Given data.
-------

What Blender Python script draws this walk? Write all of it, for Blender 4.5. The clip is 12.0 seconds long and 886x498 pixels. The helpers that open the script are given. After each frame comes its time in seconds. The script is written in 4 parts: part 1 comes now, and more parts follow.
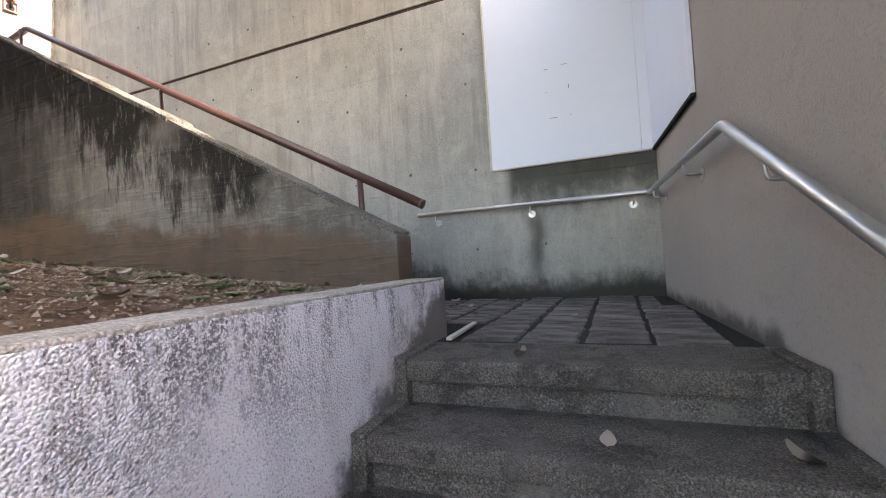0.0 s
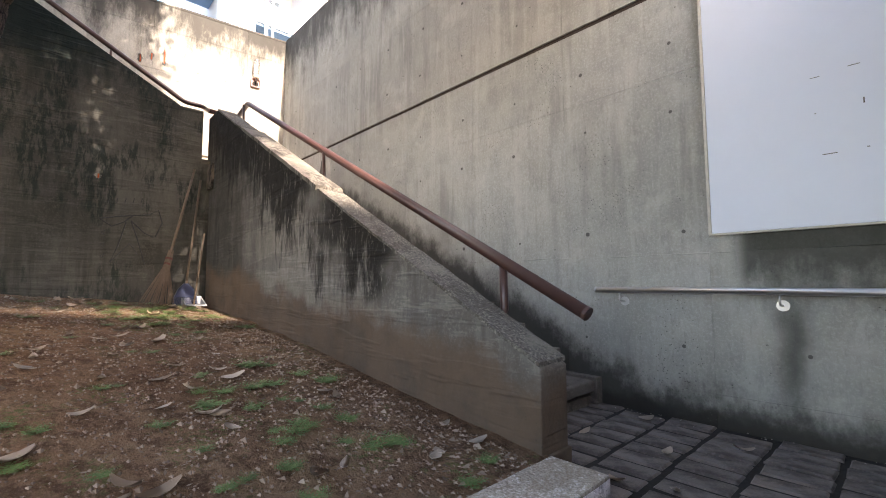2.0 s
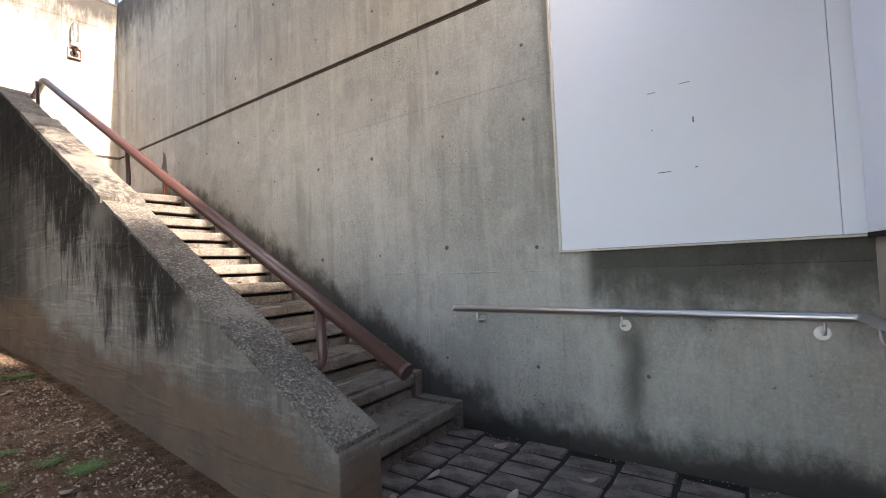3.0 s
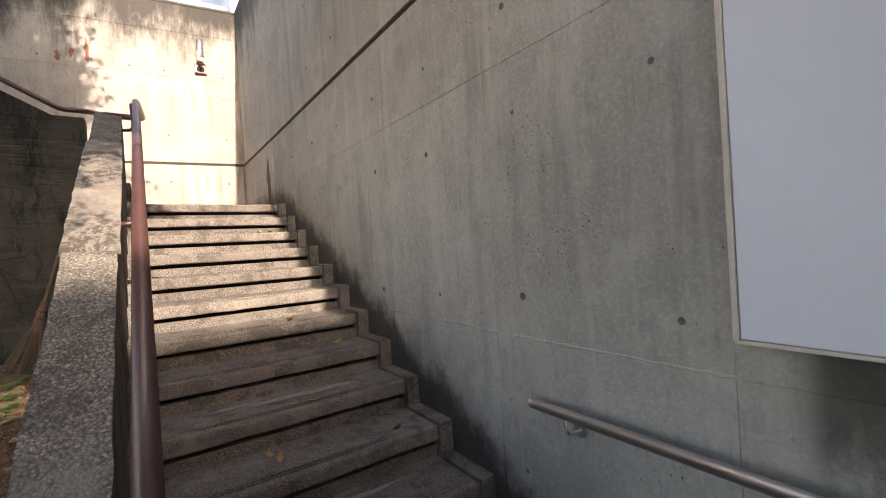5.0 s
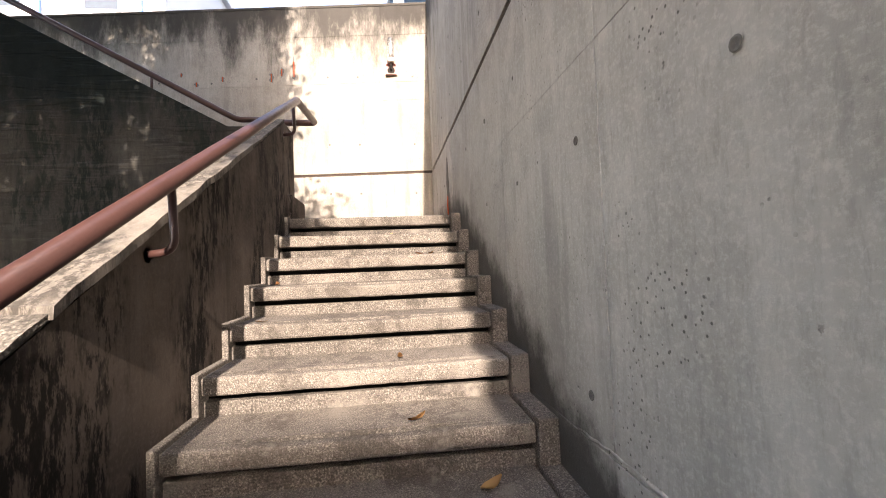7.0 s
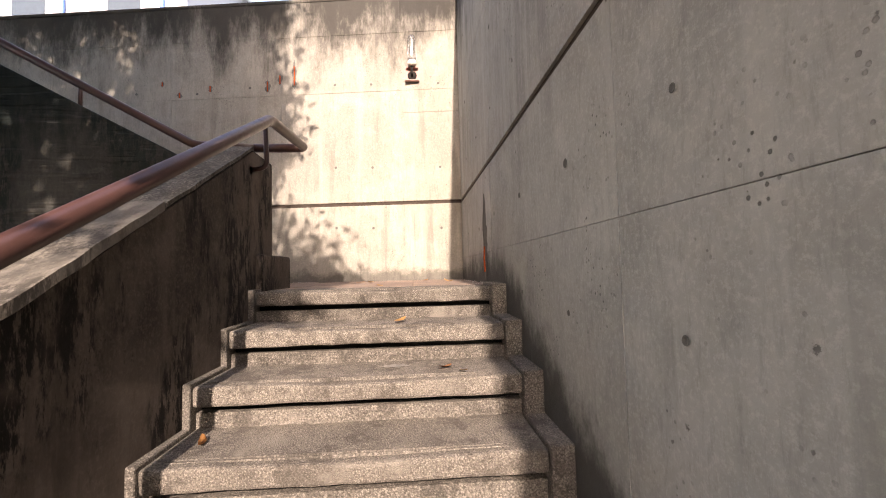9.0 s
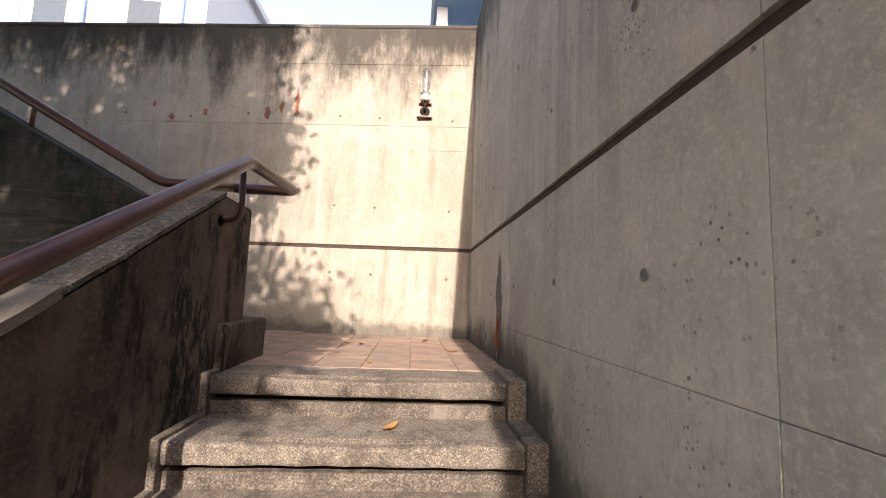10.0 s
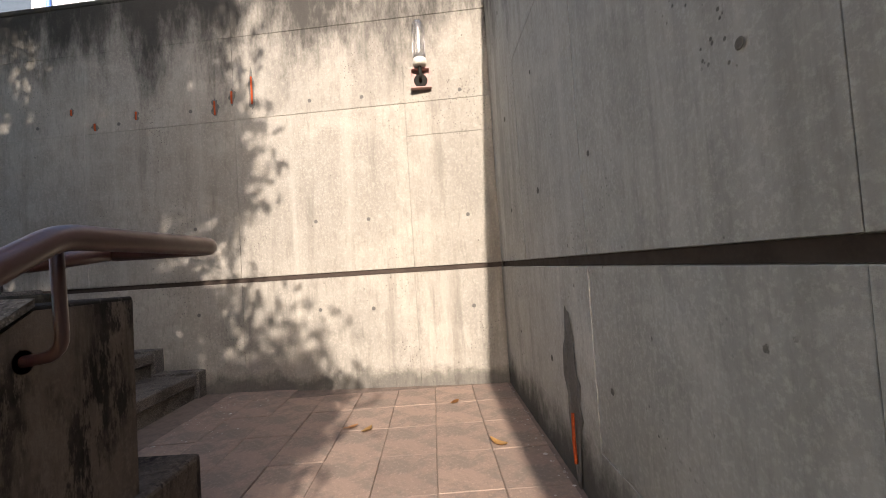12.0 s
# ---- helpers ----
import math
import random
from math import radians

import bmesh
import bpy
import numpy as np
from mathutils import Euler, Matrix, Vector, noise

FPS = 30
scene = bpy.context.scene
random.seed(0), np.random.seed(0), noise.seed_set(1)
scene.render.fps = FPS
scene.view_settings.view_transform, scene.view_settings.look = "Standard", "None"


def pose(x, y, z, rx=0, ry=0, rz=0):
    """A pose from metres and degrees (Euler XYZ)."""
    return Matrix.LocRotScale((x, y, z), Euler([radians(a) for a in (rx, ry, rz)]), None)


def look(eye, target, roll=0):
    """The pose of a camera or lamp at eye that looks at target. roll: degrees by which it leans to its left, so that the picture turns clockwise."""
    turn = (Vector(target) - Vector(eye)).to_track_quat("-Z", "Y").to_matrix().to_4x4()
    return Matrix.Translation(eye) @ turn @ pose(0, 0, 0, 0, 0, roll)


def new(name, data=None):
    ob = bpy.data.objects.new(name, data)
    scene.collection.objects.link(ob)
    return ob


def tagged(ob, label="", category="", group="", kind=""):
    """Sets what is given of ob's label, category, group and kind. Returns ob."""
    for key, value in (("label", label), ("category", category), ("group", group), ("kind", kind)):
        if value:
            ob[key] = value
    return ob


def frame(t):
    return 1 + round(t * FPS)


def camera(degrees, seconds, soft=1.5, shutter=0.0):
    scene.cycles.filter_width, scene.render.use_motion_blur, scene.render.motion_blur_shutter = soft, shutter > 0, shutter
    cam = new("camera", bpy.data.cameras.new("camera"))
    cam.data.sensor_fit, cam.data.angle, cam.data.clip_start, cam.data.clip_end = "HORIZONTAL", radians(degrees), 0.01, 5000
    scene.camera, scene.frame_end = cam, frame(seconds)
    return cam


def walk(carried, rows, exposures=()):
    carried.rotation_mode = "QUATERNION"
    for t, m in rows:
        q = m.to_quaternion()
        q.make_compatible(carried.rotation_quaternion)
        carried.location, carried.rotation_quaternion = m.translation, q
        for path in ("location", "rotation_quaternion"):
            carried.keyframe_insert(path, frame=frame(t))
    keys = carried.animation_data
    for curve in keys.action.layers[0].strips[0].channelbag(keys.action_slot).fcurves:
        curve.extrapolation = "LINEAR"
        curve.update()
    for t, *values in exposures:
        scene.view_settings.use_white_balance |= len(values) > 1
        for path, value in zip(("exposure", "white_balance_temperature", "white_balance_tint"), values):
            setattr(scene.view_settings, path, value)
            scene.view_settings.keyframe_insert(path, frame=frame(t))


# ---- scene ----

-------

Task to carry out. Transcribe the material exactly, and leave out whatever pictures it holds.

Written solution.
What Blender Python script draws this walk? Write all of it, for Blender 4.5. The clip is 12.0 seconds long and 886x498 pixels. The helpers that open the script are given. After each frame comes its time in seconds. The script is written in 4 parts: part 1 comes now, and more parts follow.
0.0 s
2.0 s
3.0 s
5.0 s
7.0 s
9.0 s
10.0 s
12.0 s
# ---- helpers ----
import math
import random
from math import radians

import bmesh
import bpy
import numpy as np
from mathutils import Euler, Matrix, Vector, noise

FPS = 30
scene = bpy.context.scene
random.seed(0), np.random.seed(0), noise.seed_set(1)
scene.render.fps = FPS
scene.view_settings.view_transform, scene.view_settings.look = "Standard", "None"


def pose(x, y, z, rx=0, ry=0, rz=0):
    """A pose from metres and degrees (Euler XYZ)."""
    return Matrix.LocRotScale((x, y, z), Euler([radians(a) for a in (rx, ry, rz)]), None)


def look(eye, target, roll=0):
    """The pose of a camera or lamp at eye that looks at target. roll: degrees by which it leans to its left, so that the picture turns clockwise."""
    turn = (Vector(target) - Vector(eye)).to_track_quat("-Z", "Y").to_matrix().to_4x4()
    return Matrix.Translation(eye) @ turn @ pose(0, 0, 0, 0, 0, roll)


def new(name, data=None):
    ob = bpy.data.objects.new(name, data)
    scene.collection.objects.link(ob)
    return ob


def tagged(ob, label="", category="", group="", kind=""):
    """Sets what is given of ob's label, category, group and kind. Returns ob."""
    for key, value in (("label", label), ("category", category), ("group", group), ("kind", kind)):
        if value:
            ob[key] = value
    return ob


def frame(t):
    return 1 + round(t * FPS)


def camera(degrees, seconds, soft=1.5, shutter=0.0):
    scene.cycles.filter_width, scene.render.use_motion_blur, scene.render.motion_blur_shutter = soft, shutter > 0, shutter
    cam = new("camera", bpy.data.cameras.new("camera"))
    cam.data.sensor_fit, cam.data.angle, cam.data.clip_start, cam.data.clip_end = "HORIZONTAL", radians(degrees), 0.01, 5000
    scene.camera, scene.frame_end = cam, frame(seconds)
    return cam


def walk(carried, rows, exposures=()):
    carried.rotation_mode = "QUATERNION"
    for t, m in rows:
        q = m.to_quaternion()
        q.make_compatible(carried.rotation_quaternion)
        carried.location, carried.rotation_quaternion = m.translation, q
        for path in ("location", "rotation_quaternion"):
            carried.keyframe_insert(path, frame=frame(t))
    keys = carried.animation_data
    for curve in keys.action.layers[0].strips[0].channelbag(keys.action_slot).fcurves:
        curve.extrapolation = "LINEAR"
        curve.update()
    for t, *values in exposures:
        scene.view_settings.use_white_balance |= len(values) > 1
        for path, value in zip(("exposure", "white_balance_temperature", "white_balance_tint"), values):
            setattr(scene.view_settings, path, value)
            scene.view_settings.keyframe_insert(path, frame=frame(t))


# ---- scene ----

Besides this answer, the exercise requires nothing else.